Hooker ran a wind-aided 10.76 seconds to win her 100-meter quarterfinal yesterday at the U.S. Olympic track and field trials, tying her with former world record-holder Ashford as the fifth-fastest woman in all conditions.
"I heard the time first," said Hooker, an NCAA champion at Texas. "I was like, 'Wow!' "
Then, though, she heard the wind speed: 3.4 meters per second, above the 2.0 that's allowed for a time to count as a personal best or official record.
Still, only world-record holder Griffith-Joyner, Jones, Christine Arron and Merlene Ottey ever have run faster, regardless of wind. That impressed the other women in what's considered a talented field, with more than a half-dozen legitimate contenders for the three 100 berths on the Beijing Games roster.
"She was fast.

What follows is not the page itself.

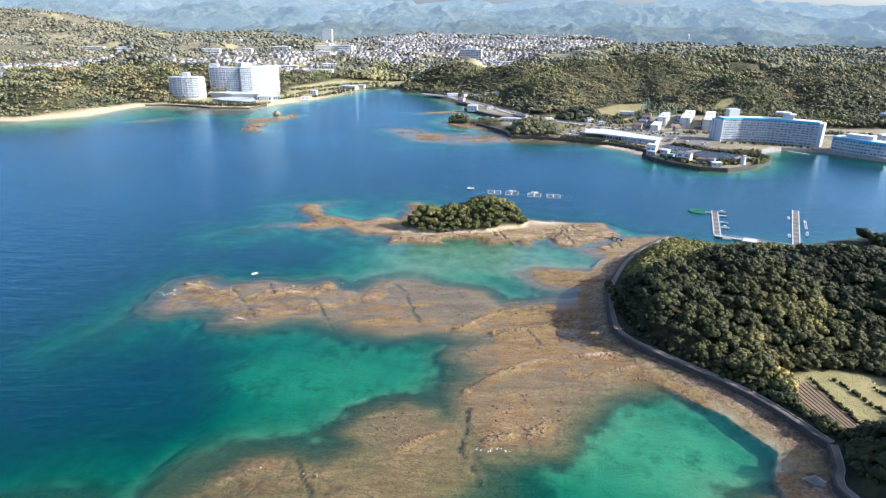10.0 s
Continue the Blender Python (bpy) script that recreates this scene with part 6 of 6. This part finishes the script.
def build_ledges():
    """Rubble along the scarps of the outcropping beds, and large single rocks."""
    reef = lambda a, b: np.max([near_signed(r[0], a, b, 20) for r in REEFS[:NEAR_REEFS]], axis=0)

    def broken(a, b):
        beds, gap, scarp = strata(a, b)
        return ((beds + 1.2 * scarp > 0.6) & (vnoise(a, b, 6, 61, 2) > 0.42)) | ((gap > 0.5) & (vnoise(a, b, 5, 66, 2) > 0.4))

    x, y = sprinkle(-116, 170, 104, 545, 0.75, lambda a, b: broken(a, b) & (reef(a, b) > -0.5))
    z = ground_at(x, y)
    m = (z > -0.25) & (z < 2.4) & (near_signed(ISLAND, x, y, 60) < -1) & (near_signed(HEADLAND, x, y, 100) < -2)
    x, y, z = x[m], y[m], z[m]
    r = rng.uniform(0.14, 0.46, len(x)) ** 1.2
    scatter("rubble", [lumpy(ICO1, 0.3, s) for s in range(70, 78)], np.stack([x, y, z + r * 0.1], 1), r * 1.3, r * 0.7, M_ROCK, "broken rubble along the outcropping rock beds", "rocks")
    # the far spit and the western rock chain
    outer = lambda a, b: np.max([near_signed(r[0], a, b, 20) for r in REEFS[NEAR_REEFS:]], axis=0)
    x, y = sprinkle(-240, 170, 740, 995, 1.9, lambda a, b: (outer(a, b) > 0.5) & (vnoise(a * 0.45 + b * 0.2, b, 7, 62, 2) > 0.56))
    z = ground_at(x, y)
    m = (z > -0.5) & (z < 2.6) & (near_signed(MAINLAND, x, y, 100) < -2)
    x, y, z = x[m], y[m], np.maximum(z[m], -0.1)
    r = rng.uniform(0.3, 0.85, len(x)) * np.where(x < -170, 1.6, 1.0)
    scatter("rubble", [lumpy(ICO1, 0.32, s) for s in range(70, 78)], np.stack([x, y, z + r * 0.1], 1), r * 1.3, r * 0.55, M_ROCK, "jagged ridges of brown rock on the far reefs", "rocks")
    spots = [(76, 507, 1.5), (73, 496, 0.9), (88, 497, 1.1), (96, 499, 1.0), (103, 501, 1.3), (66, 472, 1.2), (48, 466, 1.5), (52, 465, 1.1), (36, 467, 1.3), (6, 467, 1.2), (-2, 467, 1.6), (-8, 468, 1.4), (-14, 468, 1.5), (-20, 468, 1.2), (-108, 402, 1.8), (-104, 404, 1.4),
             (-96, 398, 1.3), (-60, 402, 1.2), (-57, 401, 1.0), (-38, 407, 1.1), (154, 236, 1.9), (160, 238, 1.3), (-112, 396, 1.4), (-9, 531, 1.1), (-7, 528, 0.8), (64, 218, 1.2), (60, 216, 1.0), (72, 221, 1.1), (57, 215, 0.9), (70, 224, 1.0), (86, 162, 1.2), (90, 160, 1.0), (-203, 932, 3.0), (-211, 933, 2.6)] + [(-205 + 9 * math.sin(k * 2.4), 812 + k * 3.6, 1.6 + 1.2 * (k % 3)) for k in range(15)] + [(-216 + k * 4.2, 884 + k * 4 + 4 * math.sin(k * 3), 1.8 + (k % 3)) for k in range(9)]
    shapes = [mesh_of("rock", *lumpy(ICO2, 0.3, 90 + s), M_ROCK) for s in range(5)]
    for k, (px, py, r) in enumerate(spots):
        ob = new("rock", shapes[k % 5])
        r *= 0.8 if py > 800 else 1.0
        ob.matrix_basis = pose(px, py, max(float(ground_at(px, py)), -0.4) + 0.1 * r, 0, 0, k * 77) @ Matrix.Diagonal((r * 0.8, r * 0.5, r * 0.32, 1))
        tagged(ob, "single weathered brown boulder on the reef", "rock", "large boulders")
    v, f = lumpy(ICO2, 0.3, 140)
    taper = 1 - 0.35 * np.clip(v[:, 2:3], 0, 1)
    ob = new("sea_stack", mesh_of("sea_stack", np.concatenate([v[:, :2] * taper * 4.2, v[:, 2:3] * 3.6], 1), f, M_ROCK))
    ob.location = (-207, 936, 0.6)
    tagged(ob, "jagged brown sea stack with scrub on top", "rock")


build_ledges()


def build_foam():
    """White water where the swell breaks on the outer rocks."""
    x, y = [], []
    for cx, cy, rx, ry, n in ((-113, 392, 4, 2, 20), (-76, 369, 5, 1.6, 12), (-58, 246, 4, 2.2, 26), (-50, 246, 5, 1.4, 14), (56, 214, 5, 1.5, 50), (83, 158, 2.5, 2.5, 50), (100, 151, 10, 0.8, 80), (119, 158, 2, 4, 40), (141, 186, 2, 5, 40), (-6, 112, 4, 1.5, 60), (24, 290, 5, 1.6, 10), (-24, 258, 4, 1.2, 8)):
        n *= 4
        along_edge = rng.normal(0, 0.5, n)
        x += list(cx + along_edge * rx)
        y += list(cy + (0.5 * np.sin(along_edge * 5) + rng.normal(0, 0.22, n)) * ry)
    x, y = np.array(x), np.array(y)
    r = rng.uniform(0.035, 0.12, len(x))
    z = np.maximum(ground_at(x, y), 0.0) + 0.03
    scatter("foam", [lumpy(ICO1, 0.3, s) for s in range(80, 84)], np.stack([x, y, z], 1), r * 1.5, r * 0.18, M_FOAM, "white foam where swell breaks on rocks", "foam")


M_FOAM = worn("sea_foam", (0.85, 0.87, 0.87), 0.85, 0.9)
build_foam()


def build_field():
    """A small terraced field: ploughed beds and two grass strips between low hedges."""
    ob = tagged(thing("ploughed_plot", pose(0, 0, 0), "small ploughed plot of brown soil in ridges", "field"), kind="")
    for k in range(7):
        a, b = (123.6 + k * 1.55, 321 + k * 0.4), (127.6 + k * 1.25, 297.5 - k * 0.3)
        n = straight([a, b], 3)
        z = ground_at([p[0] for p in n], [p[1] for p in n])
        part("soil_ridge", band(n, -0.45, 0.45, z - 0.2, z + 0.22), M_SOIL, ob)
    for line in ([(135, 325), (136, 294)], [(143, 324), (148, 303)], [(153, 320), (160, 308)]):
        shrubs("hedge", line, 0.3, 1.0, 0.75, "low dark hedge between two field strips")


M_SOIL = worn("ploughed_soil", (0.24, 0.165, 0.1), 0.7, 0.95)
build_field()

Real fast," said Torri Edwards, the 2003 world champion in the 100. "I hope she's tired."
The first athletes to secure their Olympic team berths came in the women's 10,000, led by winner Shalane Flanagan in 31 minutes, 34.81 seconds, breaking the Hayward Field mark set by Mary Slaney in 1982. Kara Goucher and Amy Begley also earned trips to Beijing.
Edwards won her 100 heat in a wind-aided 10.85, while Carmelita Jeter advanced by winning her heat in 10.97. Allyson Felix, hoping to compete in four events in China, was second to Jeter in 10.98, and 2004 Olympic silver medalist Lauryn Williams finished behind Hooker in 10.86.
Hooker also had the fastest time of the opening round yesterday, a wind-aided 10.94.
One woman who did not make it out of the 100 quarterfinals was Chryste Gaines, who clocked 11.15 in the first round but finished seventh in her next race.
Gaines, a two-time Olympic relay medalist, was banned for two years in December 2005, a punishment based not on a positive drug test but on evidence gathered in the criminal investigation of the Bay Area Laboratory Co-Operative and the testimony of fellow sprinter Kelli White.
Gaines was among dozens of athletes who testified in 2003 before a federal grand jury probing BALCO.
She also was part of the series of athletes whose scandals and suspensions placed a cloud over the sport, a cloud that Felix and others are hoping to lift.
"We paved the way for them. That's why they get the money they get. We don't get those props," said Gaines, who noted she's still friends with former BALCO head Victor Conte.
The competition got off to a quick start under a cloudless sky with the temperature approaching 90 degrees: In the very first event of the 10-day meet, Hyleas Fountain broke Jackie Joyner-Kersee's decade-old U.S. record in the heptathlon 100 hurdles.
Fountain, a two-time national champion in the heptathlon, finished in 12.65, eclipsing Joyner-Kersee's mark of 12.69. Fountain also bested Joyner-Kersee's Olympic trials record of 12.71 from 1988, and Joyner-Kersee's U.S. national championship record of 12.77 from 1991.
In preliminaries for other events, past national champion and 2004 Olympian Walter Davis fouled on all three attempts and did not advance in the long jump; 2000 Olympic gold medalist Angelo Taylor and reigning world champion Kerron Clement advanced in the 400-meter hurdles; and pole vaulter Brad Walker — competing at the same track where he set the U.S. record less than three weeks ago — led with 18 feet, 4 1/2 inches (5.6 meters).
Bernard Lagat, who won medals for Kenya at the 2000 and 2004 Summer Games, took the first step toward making his first U.S. Olympic team by reaching Monday's final.
"The way I've been received here, it's like I was born here," Lagat said. "I'm happy to be running for the red, white and blue."